**Extracted information**

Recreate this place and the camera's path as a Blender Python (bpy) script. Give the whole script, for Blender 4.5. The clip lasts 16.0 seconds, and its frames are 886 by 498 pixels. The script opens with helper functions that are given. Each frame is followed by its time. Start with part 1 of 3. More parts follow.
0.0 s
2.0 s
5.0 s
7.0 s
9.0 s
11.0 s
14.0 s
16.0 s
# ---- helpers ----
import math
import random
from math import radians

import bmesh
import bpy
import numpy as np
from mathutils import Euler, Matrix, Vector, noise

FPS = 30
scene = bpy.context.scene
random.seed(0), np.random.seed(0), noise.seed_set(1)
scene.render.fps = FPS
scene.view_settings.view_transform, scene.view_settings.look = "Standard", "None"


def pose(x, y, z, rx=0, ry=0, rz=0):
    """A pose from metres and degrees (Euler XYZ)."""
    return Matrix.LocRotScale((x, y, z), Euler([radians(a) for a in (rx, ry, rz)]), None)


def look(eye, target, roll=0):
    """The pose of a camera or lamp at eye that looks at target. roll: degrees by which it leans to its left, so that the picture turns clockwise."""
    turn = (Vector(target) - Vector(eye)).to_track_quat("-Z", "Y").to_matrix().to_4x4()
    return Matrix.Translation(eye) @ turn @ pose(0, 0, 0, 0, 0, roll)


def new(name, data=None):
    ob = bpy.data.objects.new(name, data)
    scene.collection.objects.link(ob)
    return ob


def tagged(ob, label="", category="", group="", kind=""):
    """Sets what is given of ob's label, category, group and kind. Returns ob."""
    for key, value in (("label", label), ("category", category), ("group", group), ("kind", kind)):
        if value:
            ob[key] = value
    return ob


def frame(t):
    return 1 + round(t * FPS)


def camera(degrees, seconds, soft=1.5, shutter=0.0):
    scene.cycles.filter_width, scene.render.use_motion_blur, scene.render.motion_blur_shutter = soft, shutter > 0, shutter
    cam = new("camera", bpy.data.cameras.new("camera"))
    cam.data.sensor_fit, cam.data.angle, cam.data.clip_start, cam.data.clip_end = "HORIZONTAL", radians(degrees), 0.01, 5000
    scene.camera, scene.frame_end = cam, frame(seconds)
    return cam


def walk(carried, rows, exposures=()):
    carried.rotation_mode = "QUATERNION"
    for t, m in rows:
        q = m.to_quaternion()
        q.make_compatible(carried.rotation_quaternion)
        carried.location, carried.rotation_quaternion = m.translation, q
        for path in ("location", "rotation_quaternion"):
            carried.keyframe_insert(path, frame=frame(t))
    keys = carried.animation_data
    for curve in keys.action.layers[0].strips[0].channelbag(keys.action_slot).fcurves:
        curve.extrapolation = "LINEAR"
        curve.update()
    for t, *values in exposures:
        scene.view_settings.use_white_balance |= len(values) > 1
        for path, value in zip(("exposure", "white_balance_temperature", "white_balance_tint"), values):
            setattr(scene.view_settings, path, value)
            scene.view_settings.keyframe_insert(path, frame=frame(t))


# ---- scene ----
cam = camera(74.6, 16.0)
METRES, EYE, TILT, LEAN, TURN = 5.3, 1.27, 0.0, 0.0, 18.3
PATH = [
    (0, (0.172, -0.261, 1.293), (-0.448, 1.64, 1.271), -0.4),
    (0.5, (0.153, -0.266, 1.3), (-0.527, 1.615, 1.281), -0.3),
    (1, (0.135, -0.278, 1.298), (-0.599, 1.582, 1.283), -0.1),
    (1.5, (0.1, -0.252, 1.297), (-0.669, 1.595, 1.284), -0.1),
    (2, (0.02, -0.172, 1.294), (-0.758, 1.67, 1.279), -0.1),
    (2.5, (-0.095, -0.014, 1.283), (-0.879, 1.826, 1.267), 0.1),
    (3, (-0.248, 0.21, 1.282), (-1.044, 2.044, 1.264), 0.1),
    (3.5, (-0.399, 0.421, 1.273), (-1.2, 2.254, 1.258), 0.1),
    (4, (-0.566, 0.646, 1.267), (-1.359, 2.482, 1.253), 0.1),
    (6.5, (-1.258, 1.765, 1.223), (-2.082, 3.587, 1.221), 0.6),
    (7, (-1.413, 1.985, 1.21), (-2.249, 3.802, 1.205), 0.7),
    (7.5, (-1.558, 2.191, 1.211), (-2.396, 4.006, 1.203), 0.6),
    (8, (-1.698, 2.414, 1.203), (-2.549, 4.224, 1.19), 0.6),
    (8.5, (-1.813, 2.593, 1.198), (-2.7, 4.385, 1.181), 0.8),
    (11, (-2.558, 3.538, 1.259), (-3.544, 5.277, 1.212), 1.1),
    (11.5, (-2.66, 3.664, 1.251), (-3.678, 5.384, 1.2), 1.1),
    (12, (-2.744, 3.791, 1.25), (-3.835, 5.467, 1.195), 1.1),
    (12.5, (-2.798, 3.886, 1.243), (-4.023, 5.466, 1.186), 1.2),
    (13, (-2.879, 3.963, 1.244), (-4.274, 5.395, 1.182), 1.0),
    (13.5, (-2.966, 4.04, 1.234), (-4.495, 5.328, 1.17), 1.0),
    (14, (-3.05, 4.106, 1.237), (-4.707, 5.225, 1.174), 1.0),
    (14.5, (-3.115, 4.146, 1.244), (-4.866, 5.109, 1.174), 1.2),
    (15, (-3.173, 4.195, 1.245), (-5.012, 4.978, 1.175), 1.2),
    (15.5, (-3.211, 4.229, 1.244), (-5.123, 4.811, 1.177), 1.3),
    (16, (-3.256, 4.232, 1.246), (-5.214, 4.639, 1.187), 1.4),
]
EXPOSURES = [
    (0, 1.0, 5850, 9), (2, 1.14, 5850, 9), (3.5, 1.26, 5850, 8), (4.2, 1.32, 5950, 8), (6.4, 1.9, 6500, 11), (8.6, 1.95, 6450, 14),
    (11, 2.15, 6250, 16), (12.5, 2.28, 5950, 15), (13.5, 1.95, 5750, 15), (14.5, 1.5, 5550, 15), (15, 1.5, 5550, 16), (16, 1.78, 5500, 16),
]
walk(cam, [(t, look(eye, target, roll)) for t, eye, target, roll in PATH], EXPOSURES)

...

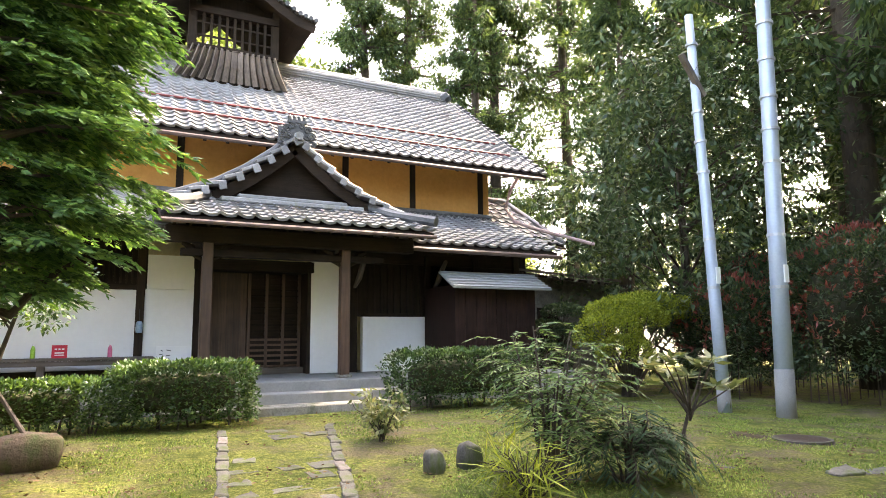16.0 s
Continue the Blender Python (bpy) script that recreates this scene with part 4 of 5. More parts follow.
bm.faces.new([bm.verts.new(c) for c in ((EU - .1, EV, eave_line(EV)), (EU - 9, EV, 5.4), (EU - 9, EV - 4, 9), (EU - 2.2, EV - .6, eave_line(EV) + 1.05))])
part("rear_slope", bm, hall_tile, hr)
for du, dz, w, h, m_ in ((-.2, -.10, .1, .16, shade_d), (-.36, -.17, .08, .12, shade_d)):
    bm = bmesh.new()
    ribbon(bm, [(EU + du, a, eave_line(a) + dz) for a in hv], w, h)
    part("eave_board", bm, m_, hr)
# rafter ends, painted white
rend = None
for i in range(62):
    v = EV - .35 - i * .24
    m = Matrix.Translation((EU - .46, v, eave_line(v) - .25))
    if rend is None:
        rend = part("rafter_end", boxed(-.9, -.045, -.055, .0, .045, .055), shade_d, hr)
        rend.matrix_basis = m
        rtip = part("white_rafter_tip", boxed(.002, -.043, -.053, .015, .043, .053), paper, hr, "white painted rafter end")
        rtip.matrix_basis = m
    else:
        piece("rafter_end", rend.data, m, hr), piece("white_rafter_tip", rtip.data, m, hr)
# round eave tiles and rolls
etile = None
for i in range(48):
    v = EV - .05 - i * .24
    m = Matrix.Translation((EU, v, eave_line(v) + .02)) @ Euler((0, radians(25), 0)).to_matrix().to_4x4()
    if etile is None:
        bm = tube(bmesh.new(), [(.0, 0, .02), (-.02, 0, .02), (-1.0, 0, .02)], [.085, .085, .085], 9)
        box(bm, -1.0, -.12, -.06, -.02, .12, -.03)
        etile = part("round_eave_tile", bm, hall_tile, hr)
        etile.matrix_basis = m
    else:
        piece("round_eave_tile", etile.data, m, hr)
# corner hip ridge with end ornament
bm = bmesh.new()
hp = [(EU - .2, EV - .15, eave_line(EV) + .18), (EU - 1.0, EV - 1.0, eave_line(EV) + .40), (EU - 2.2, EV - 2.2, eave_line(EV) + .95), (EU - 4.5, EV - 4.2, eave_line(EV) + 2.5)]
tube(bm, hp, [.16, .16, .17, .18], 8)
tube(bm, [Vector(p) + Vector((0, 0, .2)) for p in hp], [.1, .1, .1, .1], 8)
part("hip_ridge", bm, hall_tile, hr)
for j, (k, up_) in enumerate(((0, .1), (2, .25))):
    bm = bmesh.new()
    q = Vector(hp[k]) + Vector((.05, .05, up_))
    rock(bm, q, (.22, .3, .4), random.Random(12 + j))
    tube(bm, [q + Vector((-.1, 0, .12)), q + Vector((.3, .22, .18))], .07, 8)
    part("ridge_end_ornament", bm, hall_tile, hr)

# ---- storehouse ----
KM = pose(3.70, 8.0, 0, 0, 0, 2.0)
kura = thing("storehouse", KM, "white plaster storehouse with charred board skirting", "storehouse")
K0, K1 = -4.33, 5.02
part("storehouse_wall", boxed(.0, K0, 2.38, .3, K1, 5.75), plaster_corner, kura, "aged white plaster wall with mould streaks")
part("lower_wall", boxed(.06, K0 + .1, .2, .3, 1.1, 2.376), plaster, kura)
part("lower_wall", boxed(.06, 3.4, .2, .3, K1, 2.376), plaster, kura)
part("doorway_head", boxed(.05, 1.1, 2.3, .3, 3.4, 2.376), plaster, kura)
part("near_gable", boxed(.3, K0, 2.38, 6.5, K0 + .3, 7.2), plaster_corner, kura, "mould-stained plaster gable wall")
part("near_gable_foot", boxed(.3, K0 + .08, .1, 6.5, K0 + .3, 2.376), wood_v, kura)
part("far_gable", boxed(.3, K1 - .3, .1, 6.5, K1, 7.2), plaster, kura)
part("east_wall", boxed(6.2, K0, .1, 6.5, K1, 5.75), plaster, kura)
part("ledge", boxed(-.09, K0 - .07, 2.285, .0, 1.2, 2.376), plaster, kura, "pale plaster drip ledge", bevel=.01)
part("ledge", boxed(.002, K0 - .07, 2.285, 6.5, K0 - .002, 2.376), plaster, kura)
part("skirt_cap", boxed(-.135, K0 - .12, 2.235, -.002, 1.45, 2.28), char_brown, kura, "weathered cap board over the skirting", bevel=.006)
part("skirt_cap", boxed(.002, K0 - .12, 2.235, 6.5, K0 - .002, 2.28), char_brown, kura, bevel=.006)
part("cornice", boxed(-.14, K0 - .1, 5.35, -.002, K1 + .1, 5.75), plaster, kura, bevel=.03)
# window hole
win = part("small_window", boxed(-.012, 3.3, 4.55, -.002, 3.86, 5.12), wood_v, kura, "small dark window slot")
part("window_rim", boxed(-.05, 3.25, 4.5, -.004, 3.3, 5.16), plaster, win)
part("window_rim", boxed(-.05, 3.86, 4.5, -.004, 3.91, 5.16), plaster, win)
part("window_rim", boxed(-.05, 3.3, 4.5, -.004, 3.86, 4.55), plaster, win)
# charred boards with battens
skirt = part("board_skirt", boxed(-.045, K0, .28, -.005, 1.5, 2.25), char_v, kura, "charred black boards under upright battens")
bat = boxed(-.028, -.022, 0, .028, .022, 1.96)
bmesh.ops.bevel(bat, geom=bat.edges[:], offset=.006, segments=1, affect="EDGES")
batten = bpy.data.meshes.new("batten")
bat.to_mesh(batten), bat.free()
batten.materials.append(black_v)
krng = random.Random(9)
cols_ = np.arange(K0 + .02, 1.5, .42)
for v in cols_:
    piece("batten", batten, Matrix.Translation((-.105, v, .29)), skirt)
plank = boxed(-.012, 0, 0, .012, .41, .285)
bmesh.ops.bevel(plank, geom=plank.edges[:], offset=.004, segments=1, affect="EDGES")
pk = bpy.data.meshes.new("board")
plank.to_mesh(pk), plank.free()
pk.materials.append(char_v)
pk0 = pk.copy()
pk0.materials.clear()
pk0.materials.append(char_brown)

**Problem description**
Within the listing above, give again exactly every line from the line with "Recreate this place" through the line with "pose from metres", both included, and no other line.

**Exercise output**
Recreate this place and the camera's path as a Blender Python (bpy) script. Give the whole script, for Blender 4.5. The clip lasts 16.0 seconds, and its frames are 886 by 498 pixels. The script opens with helper functions that are given. Each frame is followed by its time. Start with part 1 of 3. More parts follow.
0.0 s
2.0 s
5.0 s
7.0 s
9.0 s
11.0 s
14.0 s
16.0 s
# ---- helpers ----
import math
import random
from math import radians

import bmesh
import bpy
import numpy as np
from mathutils import Euler, Matrix, Vector, noise

FPS = 30
scene = bpy.context.scene
random.seed(0), np.random.seed(0), noise.seed_set(1)
scene.render.fps = FPS
scene.view_settings.view_transform, scene.view_settings.look = "Standard", "None"


def pose(x, y, z, rx=0, ry=0, rz=0):
    """A pose from metres and degrees (Euler XYZ)."""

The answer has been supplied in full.